Material provided:
--------------------------------------------------

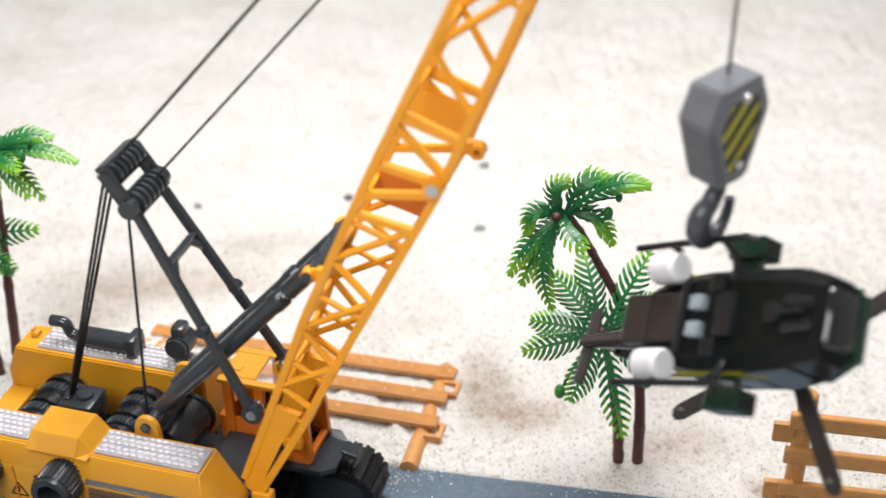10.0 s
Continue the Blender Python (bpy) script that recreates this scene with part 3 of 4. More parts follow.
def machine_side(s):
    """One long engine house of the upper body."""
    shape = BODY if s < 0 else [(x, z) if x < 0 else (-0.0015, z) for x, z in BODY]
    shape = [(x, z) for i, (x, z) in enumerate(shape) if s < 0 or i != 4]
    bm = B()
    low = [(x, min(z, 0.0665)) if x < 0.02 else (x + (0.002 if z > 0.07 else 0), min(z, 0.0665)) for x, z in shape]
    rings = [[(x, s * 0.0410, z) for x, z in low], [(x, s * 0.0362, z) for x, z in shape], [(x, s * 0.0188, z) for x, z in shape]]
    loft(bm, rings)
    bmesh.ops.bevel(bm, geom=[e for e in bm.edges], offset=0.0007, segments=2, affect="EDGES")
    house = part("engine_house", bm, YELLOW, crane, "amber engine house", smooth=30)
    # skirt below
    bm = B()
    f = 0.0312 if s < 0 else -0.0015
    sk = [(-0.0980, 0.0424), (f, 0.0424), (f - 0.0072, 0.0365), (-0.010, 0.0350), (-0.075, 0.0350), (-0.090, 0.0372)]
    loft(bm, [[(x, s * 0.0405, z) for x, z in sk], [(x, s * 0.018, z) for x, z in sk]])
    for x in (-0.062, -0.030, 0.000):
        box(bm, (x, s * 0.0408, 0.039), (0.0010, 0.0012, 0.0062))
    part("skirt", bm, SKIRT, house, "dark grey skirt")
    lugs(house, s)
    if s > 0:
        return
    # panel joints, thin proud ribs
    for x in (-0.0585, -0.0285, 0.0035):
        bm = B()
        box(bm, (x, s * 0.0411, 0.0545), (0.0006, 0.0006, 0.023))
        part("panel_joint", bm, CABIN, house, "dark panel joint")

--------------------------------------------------

Stated problem:
Copy out every line of the listing that includes the string "part".

Full answer:
Continue the Blender Python (bpy) script that recreates this scene with part 3 of 4. More parts follow.
    house = part("engine_house", bm, YELLOW, crane, "amber engine house", smooth=30)
    part("skirt", bm, SKIRT, house, "dark grey skirt")
        part("panel_joint", bm, CABIN, house, "dark panel joint")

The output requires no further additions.